Probably because he was always going on about seeing his shrink (see his autobiography Beneath the Underdog as well as the liner notes to The Black Saint and the Sinner Lady), I can't help but take a pyschoanalytic approach to Mingus' actions and motivations. What could have brought on such a project? Did he feel caught in the shadow of Charlie Parker, Dizzy Gillespie, Bud Powell? Did he have this need to prove that he was always a noteworthy figure? Much as I want to think that Mingus' sole concern was to honour the jazz tradition, I can't help but see this album as a vanity project, one meant to soothe his notoriously fragile ego.
But what does all this say about the music? The compositions themselves are impressively old school swing, paying such an obvious debt to Duke Ellington that it would be apparent even without the two covers ('Take the "A" Train' and 'Do Nothin' Till You Hear From Me') but it often seems a little too buttoned down for such a wild band leader - though, to be fair, the more restrained pieces are among the album's highlights (the lovely 'Half-Mast Inhibition' is said to be entirely scored). Only on 'Mingus Fingus no. 2' does it feel like he managed to successfully merge his own creativity with an Ellingtonian backdrop. Elsewhere, his own touches seem tacked on, such as his Asian-derived bass flourish on 'Weird Nightmare' accompanied by the flutes of Eric Dolphy and Yusef Lateef - which seems like a nice idea if only it suited the material.
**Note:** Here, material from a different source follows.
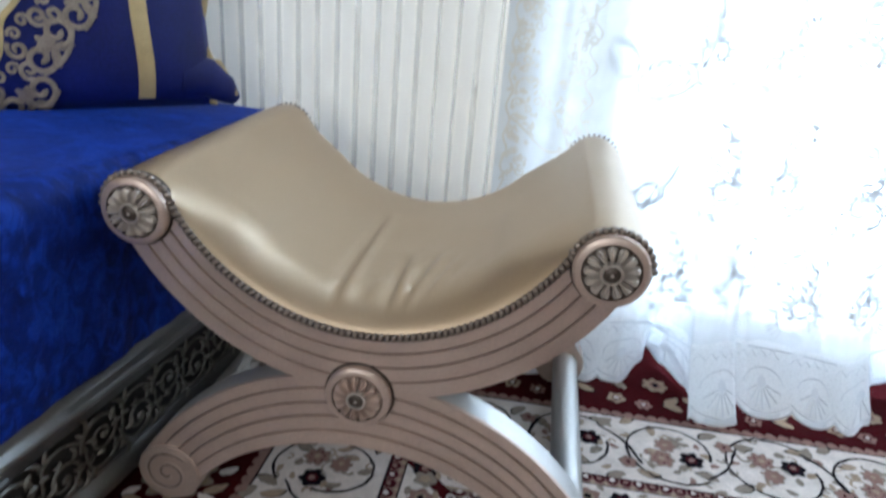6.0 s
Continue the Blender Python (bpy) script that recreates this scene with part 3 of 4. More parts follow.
def flower(cx, cy, r, petal, heart, n=6, level=4, ring=None, dots=None, ph=None, edge=None):
    ph = random.uniform(0, 6) if ph is None else ph
    if edge:
        poly(edge, blob(cx, cy, r * 1.13, n, 0.30, ph), level - 1)
    poly(petal, blob(cx, cy, r, n, 0.32, ph), level)
    if ring:
        poly(ring, blob(cx, cy, r * 0.50, n, 0.35, ph), level + 1)
    poly(heart, blob(cx, cy, r * 0.27, 5, 0.2, ph), level + 2)
    if dots:
        for k in range(n):
            a = ph + 2 * math.pi * (k + 0.5) / n
            poly(dots, blob(cx + r * 0.55 * math.cos(a), cy + r * 0.55 * math.sin(a), r * 0.10, 3, 0.1, 0, 8), level + 1)


def open_flower(cx, cy, r, line, heart, fill, n=6, level=4):
    """Outlined petals round a heart."""
    ph = random.uniform(0, 6)
    for k in range(n):
        a = ph + 2 * math.pi * k / n
        px, py = cx + r * 0.62 * math.cos(a), cy + r * 0.62 * math.sin(a)
        poly(line, blob(px, py, r * 0.40, 3, 0.05, 0, 12), level)
        poly(fill, blob(px, py, r * 0.27, 3, 0.05, 0, 12), level + 1)
    poly(heart, blob(cx, cy, r * 0.26, 4, 0.1, 0, 10), level + 2)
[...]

The irony is that Mingus unwittingly pays as much tribute to Parker's influence as Ellington's on Pre-Bird. His compositional talents were a given but swing failed squeeze him out of his shell. Without the rise of bop in the mid-forties it's impossible to imagine the bassist's unbroken string of first rate albums stretching from Pithecanthropus Erectus all the way to The Black Saint and the Sinner Lady (and this is if, like me, you're not crazy about the latter's follow-up Mingus, Mingus, Mingus, Mingus, Mingus, which many critics rate alongside his best work). Stuck in the middle of such an extraordinary discography, Pre-Bird is an unpredictable (or should we say 'Mingusonian'?) work, occasionally bogged down by the presence of one hero and the absence of another.